= History of the Jews in Illinois =

The history of the Jews in Illinois dates back to 1793, when John Hays, the region's first postmaster, settled in Cahokia from his native New York. The most prominent Jew in Illinois' early days was Abraham Jonas (politician), who moved to Quincy from Cincinnati in 1838. In 1842 he was elected to the Illinois Legislature, where he met Abraham Lincoln, and became his lifelong friend. Another early Jewish settler was Cap. Samuel Noah, the first Jewish graduate of West Point, who taught school at Mount Pulaski, Illinois in the late 1840s.

As of 2013, Illinois has a Jewish population of 297,935. Approximately three-fourths of them live in Chicago. Peoria and Quincy have the second- and third-largest Jewish communities.

==19th century==

===Chicago===
See Jewish history in Chicago for further details.

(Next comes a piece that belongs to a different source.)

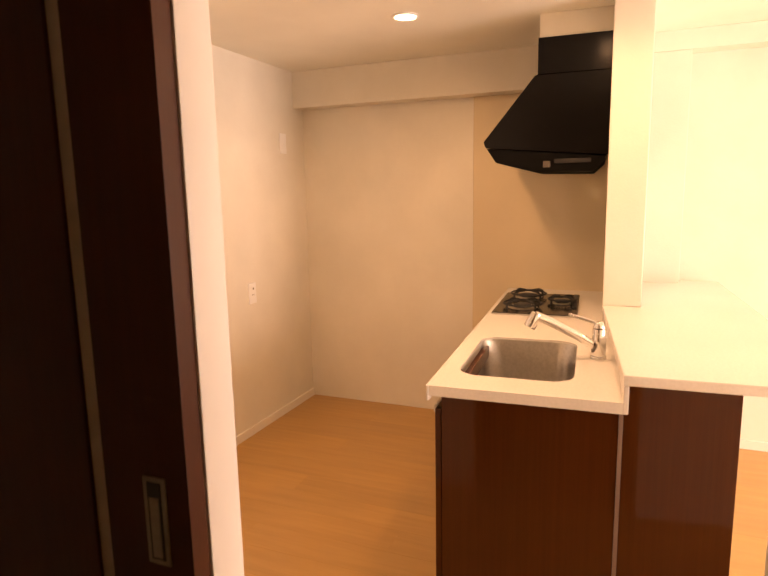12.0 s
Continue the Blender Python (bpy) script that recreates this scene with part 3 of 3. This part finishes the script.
structure("splash_panel", box(5.540, 5.549, 0.726, 1.49, 0.0, 1.914), PANEL, "glossy beige splash panel behind the hob", "panel")
structure("trim_panel_edge", box(5.538, 5.549, 1.49, 1.496, 0.0, 1.914), TRIM, "thin edge strip of the splash panel", "trim")


def downlight(p):
    t = thing("downlight", p, "round recessed ceiling downlight, switched on", "downlight", "ceiling downlights")
    x, y, z = p
    bm = bmesh.new()
    n = 28
    prof = [(0.058, z), (0.060, z - 0.004), (0.050, z - 0.007), (0.046, z - 0.001)]
    rings = [[bm.verts.new((x + r * math.cos(2 * math.pi * k / n), y + r * math.sin(2 * math.pi * k / n), h)) for k in range(n)] for r, h in prof]
    for a, b in zip(rings, rings[1:]):
        for k in range(n):
            bm.faces.new((a[k], a[(k + 1) % n], b[(k + 1) % n], b[k]))
    part("ring", bm, PLASTIC, t, "white trim ring", True)
    part("lens", rod((x, y, z - 0.0005), (x, y, z - 0.009), 0.046, 0.032, 28), DISC, t, "glowing lens", True)


for dx, dy in DOWNLIGHTS:
    downlight((dx, dy, CEIL))


# ---- wooden upper floor, board by board ----
def planks():
    width, gap = 0.151, 0.0003
    fl = bpy.data.objects["floor_upper"]
    meshes = {}

    def plank(x, w, y0, y1):
        key = (round(w, 4), round(y1 - y0, 4))
        if key not in meshes:
            bm = box(-w / 2 + gap / 2, w / 2 - gap / 2, -(y1 - y0) / 2 + gap / 2, (y1 - y0) / 2 - gap / 2, -0.0135, 0, 0.0004, 1)
            me = bpy.data.meshes.new("floorboard")
            bm.to_mesh(me)
            bm.free()
            me.materials.append(FLOORWOOD)
            meshes[key] = me
        ob = new("floorboard", meshes[key])
        ob.parent = fl
        ob.location = (x + w / 2, (y0 + y1) / 2, 0)

    x, row = 1.461, 0
    while x < 5.55:
        w = min(width, 5.55 - x)
        y0, y1 = (-1.0, 2.1) if x < 2.66 else (-2.8, 2.62)
        y = y0 - 0.6 * (row % 3)
        while y < y1:
            a, b = max(y, y0), min(y + 1.818, y1)
            if b - a > 0.02:
                plank(x, w, a, b)
            y += 1.818
        x += w
        row += 1


planks()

Jews first settled in Chicago in the 1830s. Among the early arrivals was Henry Meyer, an agent of a Jewish colonization society formed in New York in 1842. He settled as a farmer in Cook County and recommended that some Jewish families move to Chicago. The state's first Jewish institutions were soon established in Chicago: the Jewish Burial-Ground Society (established 1846), and the congregations Anshe Ma'arab (1847), B'nai Sholom (1852), Sinai (1861). Since then, 75 more congregations have been organized, 68 of which are in Chicago.

===Other cities===
Outside of Chicago, there are eight congregations in seven cities, and numerous dispersed Jews that are members of the Jewish Federation of Southern Illinois.

- Bloomington
- Champaign
- Danville
- Kankakee
- Peoria
- Quincy
- Rockford
- Springfield
- In the 1990s there were around 2,000 Jews in southern Illinois that were united under the Southern Illinois Jewish Federation. The largest cities represented include Alton, Aurora, Belleville, East St. Louis, Cairo, Centralia, Carbondale, Granite City, Benton, Mattoon, and Robinson. Since then, some of these cities have regularly meeting congregations.
- A private Jewish cemetery housing a Jewish family since the 1830s in north Vandalia was desecrated in the early 20th century.